Status
Current state: Under Discussion
Discussion thread: here
JIRA: here
Please keep the discussion on the mailing list rather than commenting on the wiki (wiki discussions get unwieldy fast).
Motivation
Now TCP_NODELAY socket option is always enabled and large number of topic-partitions on one broker causes burst host's packets/sec metric. This can cause service degradation in cases where you are using a cloud traffic shaper or other network controls.
For example, for test cluster with 4 brokers and 30 000 topic-partitions:
enabled TCP_NODELAY | disabled TCP_NODELAY | |
---|---|---|
idle | ~15 000 tcp packets/sec | ~300 tcp packets/sec |
load | ~140 000 tcp packets/sec | ~3 000 tcp packets/sec |
~99.999% of all packets is inter broker messages.

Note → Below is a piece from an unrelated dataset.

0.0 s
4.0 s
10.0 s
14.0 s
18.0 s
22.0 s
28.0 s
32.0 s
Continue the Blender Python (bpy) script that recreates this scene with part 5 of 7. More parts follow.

Size of packets 40-160 bytes.
In our production cluster ~27k topic-partitions at 16 brokers generate ~500 000 tcp packets per sec (IN and OUT summary).
More how reproduce, research and fix this issue in description of JIRA ticket.
Public Interfaces
New broker property (boolean, default value = true):
socket.tcp.no.delay
Proposed Changes
New boolean property in Kafka Config that forwarded into Acceptor class in SocketServer.scala. Pull request small enough: just 12 lines of code.

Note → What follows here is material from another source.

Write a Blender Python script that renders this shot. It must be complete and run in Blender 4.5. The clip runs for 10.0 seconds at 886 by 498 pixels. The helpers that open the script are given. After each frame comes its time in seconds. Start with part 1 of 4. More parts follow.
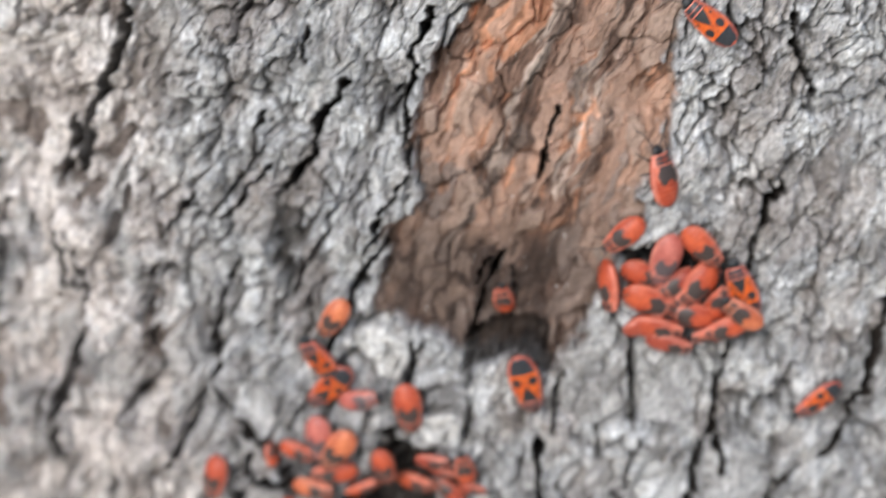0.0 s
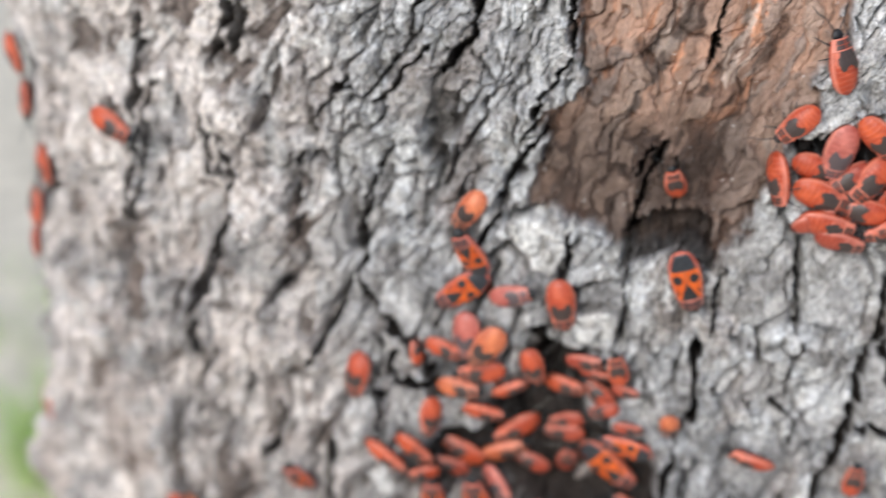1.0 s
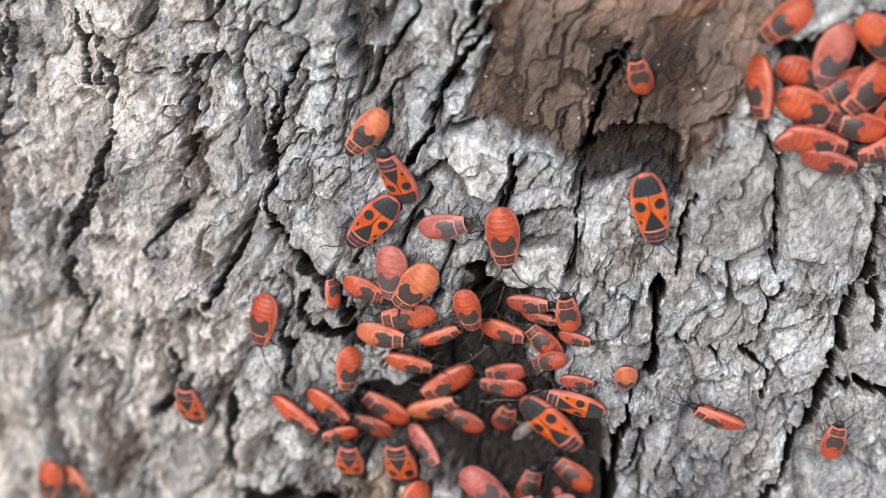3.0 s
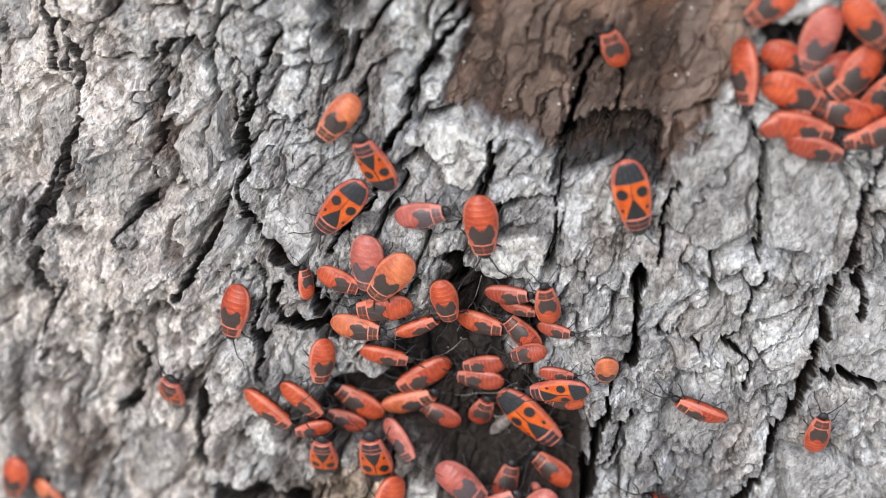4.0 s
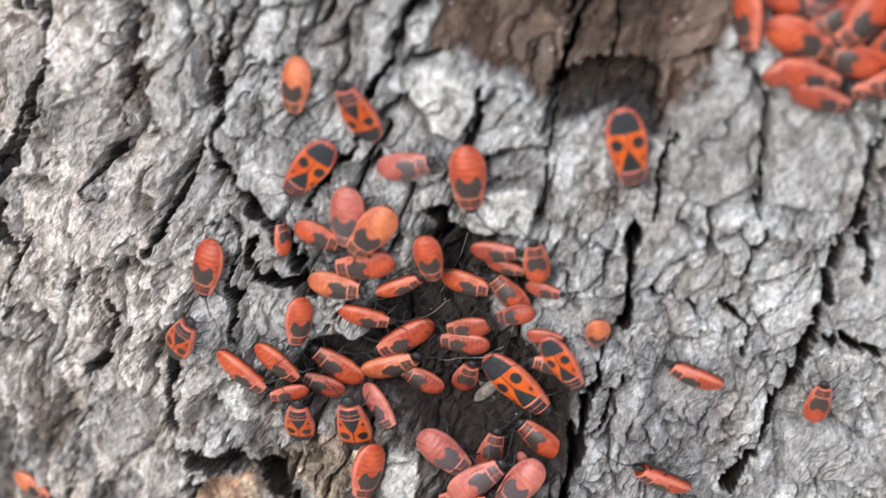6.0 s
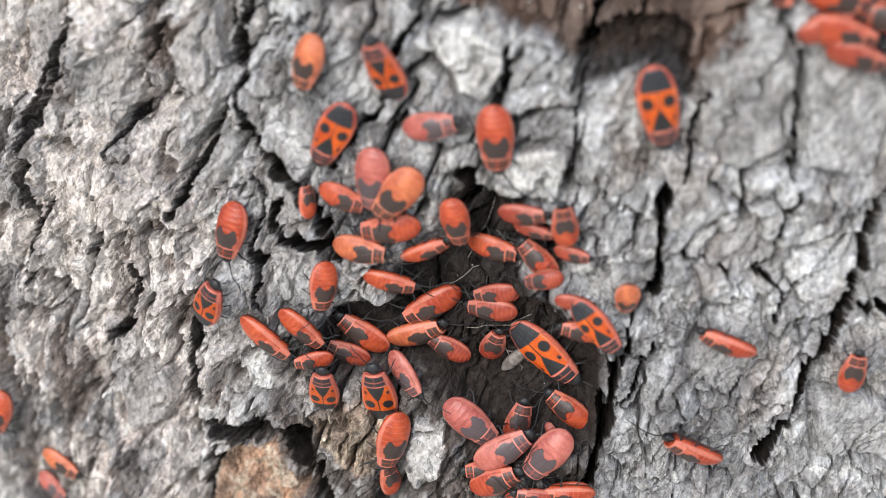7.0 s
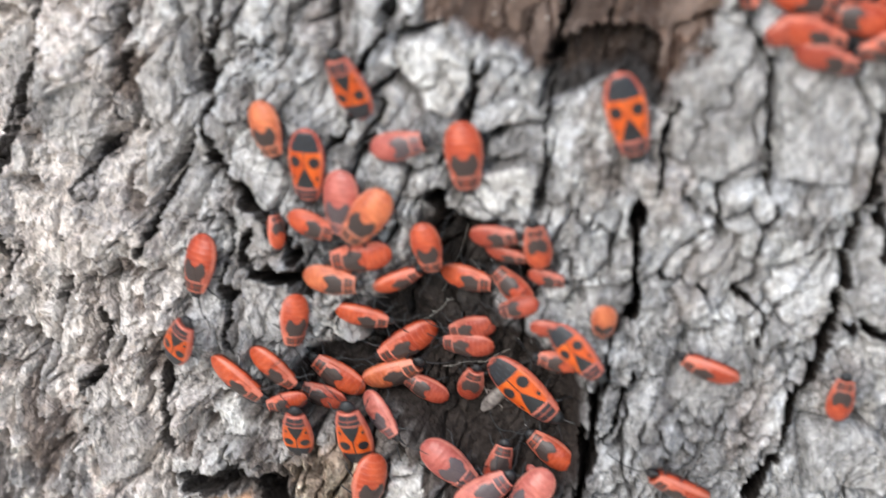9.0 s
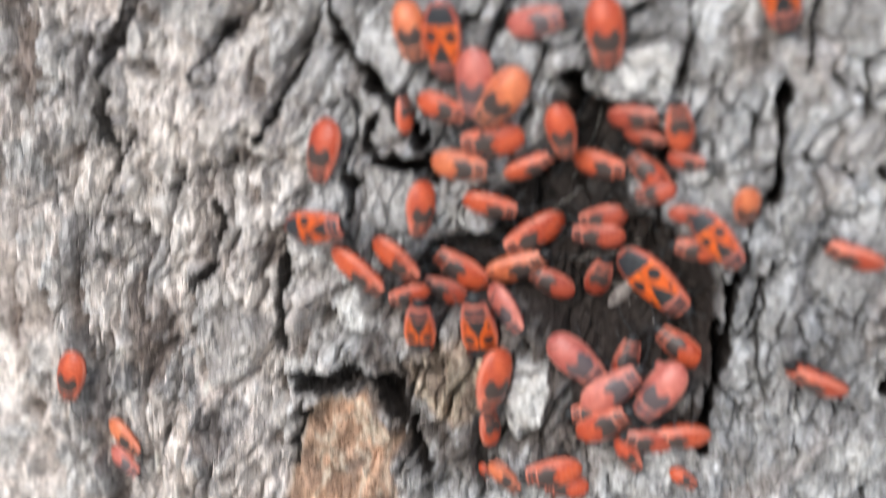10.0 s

Compatibility, Deprecation, and Migration Plan
New changes has 100% compatibility with all kafka releases and may be backported to any previous release with no changes. No deprecation or migration plan are needed. The default value is the current behaviour.
Rejected Alternatives
At this moment all new connection in broker are created with enabled TCP_NODELAY socket option. Because "true" value is hardcoded since 2011 year. There is no way to change this option outside.